Challenge => Count the lines below that contain the word "from", and report only that number.
═════ Supplied material ═════
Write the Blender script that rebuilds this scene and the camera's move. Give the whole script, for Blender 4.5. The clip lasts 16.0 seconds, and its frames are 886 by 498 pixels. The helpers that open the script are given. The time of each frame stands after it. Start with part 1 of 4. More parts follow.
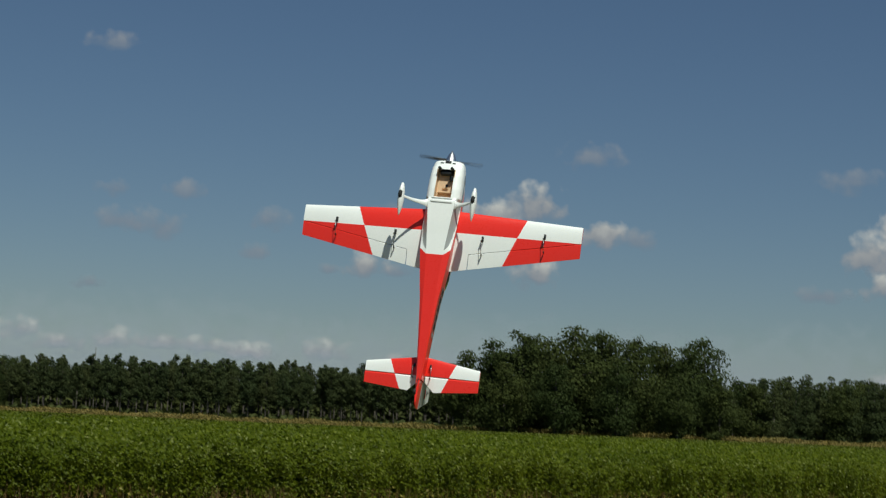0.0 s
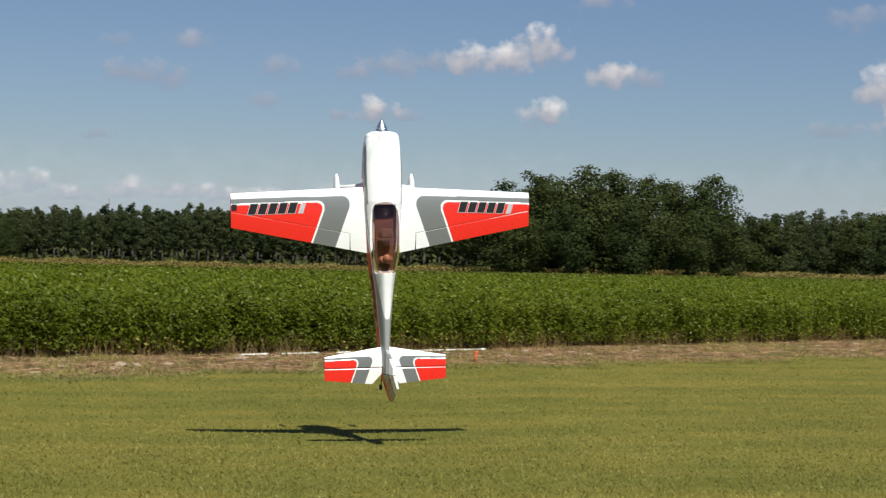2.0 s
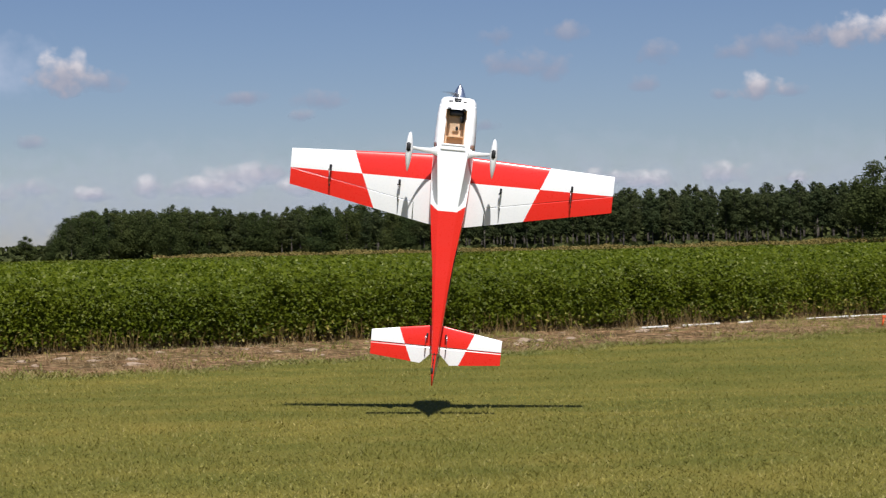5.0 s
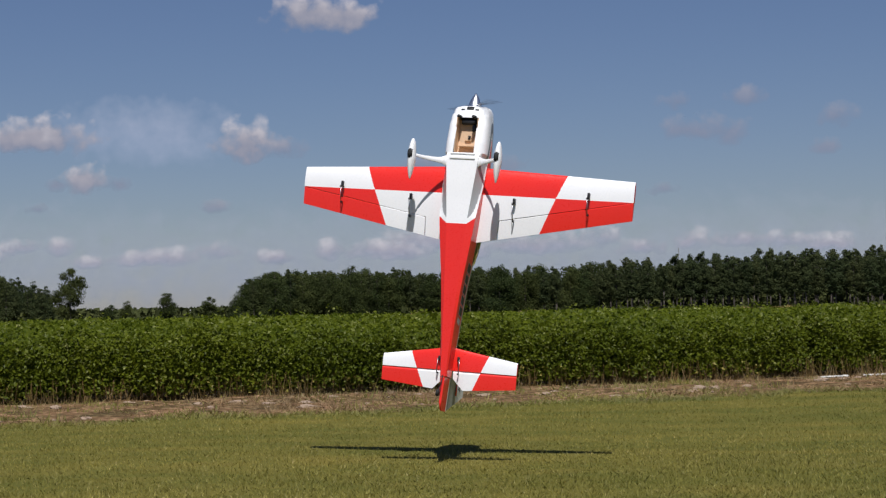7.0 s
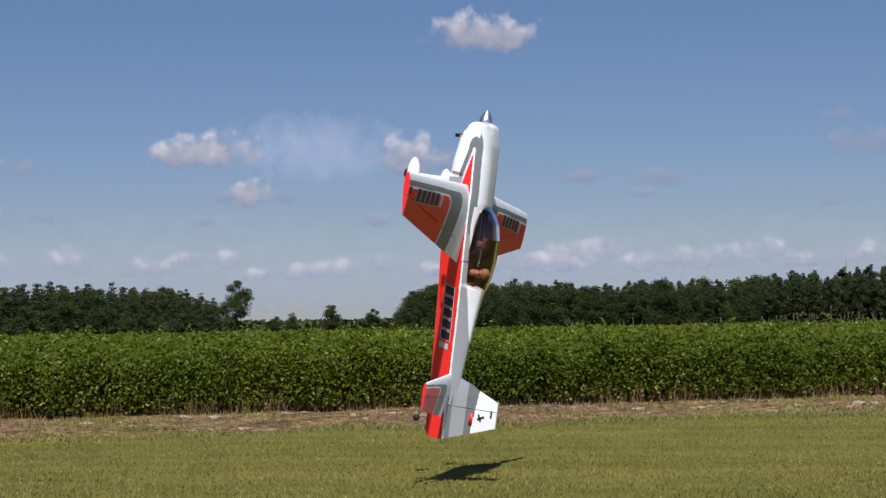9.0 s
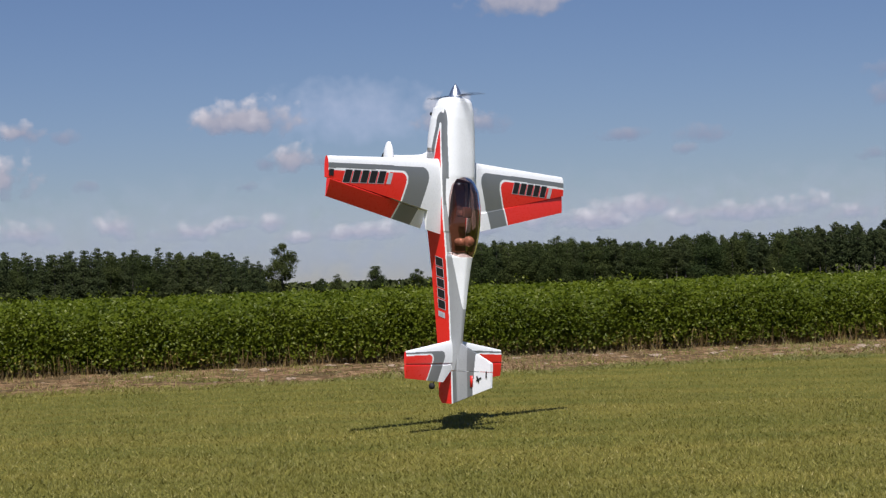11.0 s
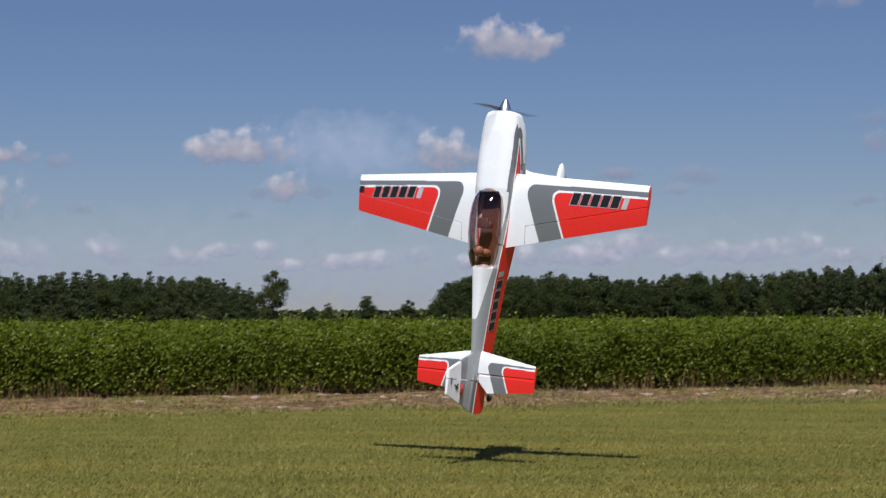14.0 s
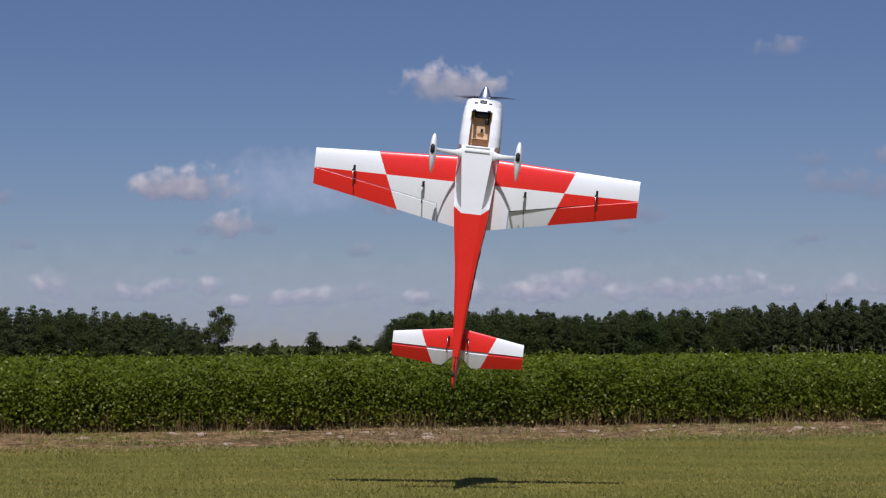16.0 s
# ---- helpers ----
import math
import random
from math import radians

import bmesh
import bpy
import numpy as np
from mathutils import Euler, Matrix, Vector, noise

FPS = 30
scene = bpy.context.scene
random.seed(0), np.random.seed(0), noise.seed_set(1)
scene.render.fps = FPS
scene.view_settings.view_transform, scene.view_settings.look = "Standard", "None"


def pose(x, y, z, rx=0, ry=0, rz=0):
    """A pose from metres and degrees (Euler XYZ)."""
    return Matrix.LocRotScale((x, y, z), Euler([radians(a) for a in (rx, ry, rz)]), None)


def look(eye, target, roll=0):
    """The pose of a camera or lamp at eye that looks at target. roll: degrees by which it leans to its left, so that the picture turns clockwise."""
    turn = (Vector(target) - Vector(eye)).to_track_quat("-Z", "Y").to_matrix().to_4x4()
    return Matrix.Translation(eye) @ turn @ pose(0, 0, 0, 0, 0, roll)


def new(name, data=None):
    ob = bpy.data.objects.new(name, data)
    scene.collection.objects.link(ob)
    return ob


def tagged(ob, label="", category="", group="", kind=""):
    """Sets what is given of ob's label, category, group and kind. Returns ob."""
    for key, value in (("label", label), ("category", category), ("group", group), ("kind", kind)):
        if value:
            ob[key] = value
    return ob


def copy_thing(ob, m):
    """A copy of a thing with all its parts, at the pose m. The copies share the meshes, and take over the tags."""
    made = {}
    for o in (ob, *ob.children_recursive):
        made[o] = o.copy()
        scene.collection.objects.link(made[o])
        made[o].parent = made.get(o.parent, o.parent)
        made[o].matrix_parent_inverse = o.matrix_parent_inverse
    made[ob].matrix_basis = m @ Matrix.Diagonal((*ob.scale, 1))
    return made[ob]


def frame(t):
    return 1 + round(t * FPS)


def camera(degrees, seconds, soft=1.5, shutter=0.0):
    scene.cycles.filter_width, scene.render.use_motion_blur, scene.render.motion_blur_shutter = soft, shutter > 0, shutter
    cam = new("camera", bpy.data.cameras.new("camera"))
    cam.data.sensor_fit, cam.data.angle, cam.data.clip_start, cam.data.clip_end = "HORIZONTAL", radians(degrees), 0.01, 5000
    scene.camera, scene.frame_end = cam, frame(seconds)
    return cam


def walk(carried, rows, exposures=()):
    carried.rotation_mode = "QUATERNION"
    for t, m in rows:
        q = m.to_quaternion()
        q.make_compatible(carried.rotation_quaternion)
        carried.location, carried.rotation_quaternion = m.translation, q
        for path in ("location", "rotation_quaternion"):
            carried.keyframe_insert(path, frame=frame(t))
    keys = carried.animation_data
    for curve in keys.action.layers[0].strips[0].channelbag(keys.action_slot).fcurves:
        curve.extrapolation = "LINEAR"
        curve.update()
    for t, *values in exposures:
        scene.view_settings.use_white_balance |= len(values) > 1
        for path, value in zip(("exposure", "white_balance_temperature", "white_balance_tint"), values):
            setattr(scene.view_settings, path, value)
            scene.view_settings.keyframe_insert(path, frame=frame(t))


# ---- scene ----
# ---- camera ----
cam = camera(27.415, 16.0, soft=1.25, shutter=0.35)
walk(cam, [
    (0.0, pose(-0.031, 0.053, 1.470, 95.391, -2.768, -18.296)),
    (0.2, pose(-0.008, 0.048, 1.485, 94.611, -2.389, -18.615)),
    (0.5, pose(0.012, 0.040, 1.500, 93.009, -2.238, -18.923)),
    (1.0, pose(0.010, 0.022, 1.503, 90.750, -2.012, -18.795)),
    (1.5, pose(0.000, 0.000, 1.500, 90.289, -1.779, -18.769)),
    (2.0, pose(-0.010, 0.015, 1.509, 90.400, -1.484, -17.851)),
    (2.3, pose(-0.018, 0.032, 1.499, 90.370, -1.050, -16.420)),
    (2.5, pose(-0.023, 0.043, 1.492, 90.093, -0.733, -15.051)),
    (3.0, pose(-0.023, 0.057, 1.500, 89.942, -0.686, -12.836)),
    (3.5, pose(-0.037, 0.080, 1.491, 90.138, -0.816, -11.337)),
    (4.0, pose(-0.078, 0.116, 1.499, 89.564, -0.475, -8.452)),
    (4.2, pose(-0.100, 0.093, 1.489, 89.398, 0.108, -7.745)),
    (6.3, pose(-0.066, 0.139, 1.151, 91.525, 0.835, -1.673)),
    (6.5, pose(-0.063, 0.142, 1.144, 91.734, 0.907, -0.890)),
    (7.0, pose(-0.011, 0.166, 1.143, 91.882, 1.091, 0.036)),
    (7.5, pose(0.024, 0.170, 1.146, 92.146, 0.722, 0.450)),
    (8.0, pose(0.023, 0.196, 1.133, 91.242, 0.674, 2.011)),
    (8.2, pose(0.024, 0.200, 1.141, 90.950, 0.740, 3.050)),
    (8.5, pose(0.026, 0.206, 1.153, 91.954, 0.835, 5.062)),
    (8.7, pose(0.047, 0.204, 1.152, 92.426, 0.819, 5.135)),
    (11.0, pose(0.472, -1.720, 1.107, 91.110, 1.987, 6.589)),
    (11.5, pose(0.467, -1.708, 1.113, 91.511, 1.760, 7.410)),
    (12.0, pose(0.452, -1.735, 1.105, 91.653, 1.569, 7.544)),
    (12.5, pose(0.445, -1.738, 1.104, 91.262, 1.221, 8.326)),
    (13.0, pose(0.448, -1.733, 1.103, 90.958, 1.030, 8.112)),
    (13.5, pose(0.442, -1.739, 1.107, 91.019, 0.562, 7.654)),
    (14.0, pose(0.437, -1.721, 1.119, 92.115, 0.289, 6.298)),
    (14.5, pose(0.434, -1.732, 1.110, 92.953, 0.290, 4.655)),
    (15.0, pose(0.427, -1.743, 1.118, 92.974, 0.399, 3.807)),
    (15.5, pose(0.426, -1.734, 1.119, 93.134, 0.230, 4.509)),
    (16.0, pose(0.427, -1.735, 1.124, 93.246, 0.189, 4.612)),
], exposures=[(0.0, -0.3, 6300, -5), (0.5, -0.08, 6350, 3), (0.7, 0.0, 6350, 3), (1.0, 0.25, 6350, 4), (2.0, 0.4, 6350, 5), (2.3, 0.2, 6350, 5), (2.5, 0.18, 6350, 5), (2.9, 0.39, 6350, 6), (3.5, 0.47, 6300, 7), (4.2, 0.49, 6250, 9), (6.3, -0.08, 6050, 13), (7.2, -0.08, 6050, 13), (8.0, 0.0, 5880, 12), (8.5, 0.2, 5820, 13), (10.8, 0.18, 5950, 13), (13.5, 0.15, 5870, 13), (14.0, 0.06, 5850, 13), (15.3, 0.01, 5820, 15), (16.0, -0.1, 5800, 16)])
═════
In response => 3